# START OF Data section
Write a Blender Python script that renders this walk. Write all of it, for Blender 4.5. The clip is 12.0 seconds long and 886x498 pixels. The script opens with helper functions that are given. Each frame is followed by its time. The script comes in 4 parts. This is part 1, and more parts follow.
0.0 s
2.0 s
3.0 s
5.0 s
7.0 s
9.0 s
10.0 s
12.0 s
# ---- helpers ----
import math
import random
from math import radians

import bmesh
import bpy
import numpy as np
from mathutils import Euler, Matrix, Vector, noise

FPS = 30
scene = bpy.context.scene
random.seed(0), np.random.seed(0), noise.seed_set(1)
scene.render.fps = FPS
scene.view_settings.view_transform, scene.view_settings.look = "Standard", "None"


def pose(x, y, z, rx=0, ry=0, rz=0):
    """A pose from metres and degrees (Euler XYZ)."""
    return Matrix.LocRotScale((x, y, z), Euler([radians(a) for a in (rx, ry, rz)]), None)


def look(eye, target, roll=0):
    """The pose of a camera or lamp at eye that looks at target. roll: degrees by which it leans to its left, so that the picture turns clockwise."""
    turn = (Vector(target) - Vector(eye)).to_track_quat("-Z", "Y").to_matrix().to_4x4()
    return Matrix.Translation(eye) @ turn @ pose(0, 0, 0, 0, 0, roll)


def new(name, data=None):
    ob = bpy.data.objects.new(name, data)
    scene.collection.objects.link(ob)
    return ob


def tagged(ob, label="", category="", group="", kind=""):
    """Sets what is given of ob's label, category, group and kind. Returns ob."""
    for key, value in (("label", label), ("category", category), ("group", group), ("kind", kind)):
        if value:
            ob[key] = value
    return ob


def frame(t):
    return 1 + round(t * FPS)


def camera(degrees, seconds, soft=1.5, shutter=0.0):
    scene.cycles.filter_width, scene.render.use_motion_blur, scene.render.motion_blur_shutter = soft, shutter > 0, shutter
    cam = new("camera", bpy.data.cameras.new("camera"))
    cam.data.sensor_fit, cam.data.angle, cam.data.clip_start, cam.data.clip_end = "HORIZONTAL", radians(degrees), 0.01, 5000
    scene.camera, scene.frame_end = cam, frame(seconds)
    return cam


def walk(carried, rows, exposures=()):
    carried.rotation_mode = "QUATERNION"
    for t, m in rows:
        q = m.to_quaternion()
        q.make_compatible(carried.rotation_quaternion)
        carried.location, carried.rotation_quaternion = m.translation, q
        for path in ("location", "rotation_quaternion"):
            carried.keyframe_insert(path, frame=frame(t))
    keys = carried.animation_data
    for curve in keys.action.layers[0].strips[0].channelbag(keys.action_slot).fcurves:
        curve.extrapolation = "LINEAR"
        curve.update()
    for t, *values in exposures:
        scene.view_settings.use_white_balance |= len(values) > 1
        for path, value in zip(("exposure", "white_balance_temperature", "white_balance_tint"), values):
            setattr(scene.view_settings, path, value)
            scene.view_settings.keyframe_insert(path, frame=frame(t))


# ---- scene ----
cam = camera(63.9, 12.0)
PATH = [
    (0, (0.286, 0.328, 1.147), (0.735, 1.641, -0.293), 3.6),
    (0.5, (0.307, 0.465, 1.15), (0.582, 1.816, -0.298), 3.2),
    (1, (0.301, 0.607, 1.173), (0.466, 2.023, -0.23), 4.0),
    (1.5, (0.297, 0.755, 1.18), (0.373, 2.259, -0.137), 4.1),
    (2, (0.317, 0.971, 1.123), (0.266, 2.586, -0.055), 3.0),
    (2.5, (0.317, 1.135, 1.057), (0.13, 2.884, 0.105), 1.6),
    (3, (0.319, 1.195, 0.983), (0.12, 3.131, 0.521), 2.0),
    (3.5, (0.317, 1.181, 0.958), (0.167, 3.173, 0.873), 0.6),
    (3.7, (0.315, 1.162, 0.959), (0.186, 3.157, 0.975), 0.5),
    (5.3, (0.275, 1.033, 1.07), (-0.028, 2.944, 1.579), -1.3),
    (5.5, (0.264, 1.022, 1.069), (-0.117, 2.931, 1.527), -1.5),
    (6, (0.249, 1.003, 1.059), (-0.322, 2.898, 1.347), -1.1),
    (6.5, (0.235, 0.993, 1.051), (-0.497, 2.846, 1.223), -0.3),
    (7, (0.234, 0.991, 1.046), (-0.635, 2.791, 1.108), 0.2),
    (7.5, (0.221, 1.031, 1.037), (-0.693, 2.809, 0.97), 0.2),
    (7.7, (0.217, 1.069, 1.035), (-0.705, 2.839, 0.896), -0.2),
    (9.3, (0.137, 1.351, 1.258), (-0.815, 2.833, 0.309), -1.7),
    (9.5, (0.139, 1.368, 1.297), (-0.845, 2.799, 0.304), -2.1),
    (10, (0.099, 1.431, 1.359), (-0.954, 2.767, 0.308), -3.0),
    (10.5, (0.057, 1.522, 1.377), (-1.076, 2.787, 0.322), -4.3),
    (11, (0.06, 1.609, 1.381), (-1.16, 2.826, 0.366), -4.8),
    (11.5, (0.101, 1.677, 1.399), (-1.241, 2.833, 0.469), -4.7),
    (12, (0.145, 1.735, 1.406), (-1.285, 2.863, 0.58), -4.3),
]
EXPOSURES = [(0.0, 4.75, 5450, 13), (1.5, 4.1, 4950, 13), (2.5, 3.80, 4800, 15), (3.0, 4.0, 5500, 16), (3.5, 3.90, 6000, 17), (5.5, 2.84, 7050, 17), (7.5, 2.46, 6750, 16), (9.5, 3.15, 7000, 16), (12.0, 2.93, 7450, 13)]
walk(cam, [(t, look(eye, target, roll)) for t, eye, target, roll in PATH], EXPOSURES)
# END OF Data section
■ **Your objective**:
Restate the whole listing exactly, leaving out nothing.

■ **Expected answer**:
Write a Blender Python script that renders this walk. Write all of it, for Blender 4.5. The clip is 12.0 seconds long and 886x498 pixels. The script opens with helper functions that are given. Each frame is followed by its time. The script comes in 4 parts. This is part 1, and more parts follow.
0.0 s
2.0 s
3.0 s
5.0 s
7.0 s
9.0 s
10.0 s
12.0 s
# ---- helpers ----
import math
import random
from math import radians

import bmesh
import bpy
import numpy as np
from mathutils import Euler, Matrix, Vector, noise

FPS = 30
scene = bpy.context.scene
random.seed(0), np.random.seed(0), noise.seed_set(1)
scene.render.fps = FPS
scene.view_settings.view_transform, scene.view_settings.look = "Standard", "None"


def pose(x, y, z, rx=0, ry=0, rz=0):
    """A pose from metres and degrees (Euler XYZ)."""
    return Matrix.LocRotScale((x, y, z), Euler([radians(a) for a in (rx, ry, rz)]), None)


def look(eye, target, roll=0):
    """The pose of a camera or lamp at eye that looks at target. roll: degrees by which it leans to its left, so that the picture turns clockwise."""
    turn = (Vector(target) - Vector(eye)).to_track_quat("-Z", "Y").to_matrix().to_4x4()
    return Matrix.Translation(eye) @ turn @ pose(0, 0, 0, 0, 0, roll)


def new(name, data=None):
    ob = bpy.data.objects.new(name, data)
    scene.collection.objects.link(ob)
    return ob


def tagged(ob, label="", category="", group="", kind=""):
    """Sets what is given of ob's label, category, group and kind. Returns ob."""
    for key, value in (("label", label), ("category", category), ("group", group), ("kind", kind)):
        if value:
            ob[key] = value
    return ob


def frame(t):
    return 1 + round(t * FPS)


def camera(degrees, seconds, soft=1.5, shutter=0.0):
    scene.cycles.filter_width, scene.render.use_motion_blur, scene.render.motion_blur_shutter = soft, shutter > 0, shutter
    cam = new("camera", bpy.data.cameras.new("camera"))
    cam.data.sensor_fit, cam.data.angle, cam.data.clip_start, cam.data.clip_end = "HORIZONTAL", radians(degrees), 0.01, 5000
    scene.camera, scene.frame_end = cam, frame(seconds)
    return cam


def walk(carried, rows, exposures=()):
    carried.rotation_mode = "QUATERNION"
    for t, m in rows:
        q = m.to_quaternion()
        q.make_compatible(carried.rotation_quaternion)
        carried.location, carried.rotation_quaternion = m.translation, q
        for path in ("location", "rotation_quaternion"):
            carried.keyframe_insert(path, frame=frame(t))
    keys = carried.animation_data
    for curve in keys.action.layers[0].strips[0].channelbag(keys.action_slot).fcurves:
        curve.extrapolation = "LINEAR"
        curve.update()
    for t, *values in exposures:
        scene.view_settings.use_white_balance |= len(values) > 1
        for path, value in zip(("exposure", "white_balance_temperature", "white_balance_tint"), values):
            setattr(scene.view_settings, path, value)
            scene.view_settings.keyframe_insert(path, frame=frame(t))


# ---- scene ----
cam = camera(63.9, 12.0)
PATH = [
    (0, (0.286, 0.328, 1.147), (0.735, 1.641, -0.293), 3.6),
    (0.5, (0.307, 0.465, 1.15), (0.582, 1.816, -0.298), 3.2),
    (1, (0.301, 0.607, 1.173), (0.466, 2.023, -0.23), 4.0),
    (1.5, (0.297, 0.755, 1.18), (0.373, 2.259, -0.137), 4.1),
    (2, (0.317, 0.971, 1.123), (0.266, 2.586, -0.055), 3.0),
    (2.5, (0.317, 1.135, 1.057), (0.13, 2.884, 0.105), 1.6),
    (3, (0.319, 1.195, 0.983), (0.12, 3.131, 0.521), 2.0),
    (3.5, (0.317, 1.181, 0.958), (0.167, 3.173, 0.873), 0.6),
    (3.7, (0.315, 1.162, 0.959), (0.186, 3.157, 0.975), 0.5),
    (5.3, (0.275, 1.033, 1.07), (-0.028, 2.944, 1.579), -1.3),
    (5.5, (0.264, 1.022, 1.069), (-0.117, 2.931, 1.527), -1.5),
    (6, (0.249, 1.003, 1.059), (-0.322, 2.898, 1.347), -1.1),
    (6.5, (0.235, 0.993, 1.051), (-0.497, 2.846, 1.223), -0.3),
    (7, (0.234, 0.991, 1.046), (-0.635, 2.791, 1.108), 0.2),
    (7.5, (0.221, 1.031, 1.037), (-0.693, 2.809, 0.97), 0.2),
    (7.7, (0.217, 1.069, 1.035), (-0.705, 2.839, 0.896), -0.2),
    (9.3, (0.137, 1.351, 1.258), (-0.815, 2.833, 0.309), -1.7),
    (9.5, (0.139, 1.368, 1.297), (-0.845, 2.799, 0.304), -2.1),
    (10, (0.099, 1.431, 1.359), (-0.954, 2.767, 0.308), -3.0),
    (10.5, (0.057, 1.522, 1.377), (-1.076, 2.787, 0.322), -4.3),
    (11, (0.06, 1.609, 1.381), (-1.16, 2.826, 0.366), -4.8),
    (11.5, (0.101, 1.677, 1.399), (-1.241, 2.833, 0.469), -4.7),
    (12, (0.145, 1.735, 1.406), (-1.285, 2.863, 0.58), -4.3),
]
EXPOSURES = [(0.0, 4.75, 5450, 13), (1.5, 4.1, 4950, 13), (2.5, 3.80, 4800, 15), (3.0, 4.0, 5500, 16), (3.5, 3.90, 6000, 17), (5.5, 2.84, 7050, 17), (7.5, 2.46, 6750, 16), (9.5, 3.15, 7000, 16), (12.0, 2.93, 7450, 13)]
walk(cam, [(t, look(eye, target, roll)) for t, eye, target, roll in PATH], EXPOSURES)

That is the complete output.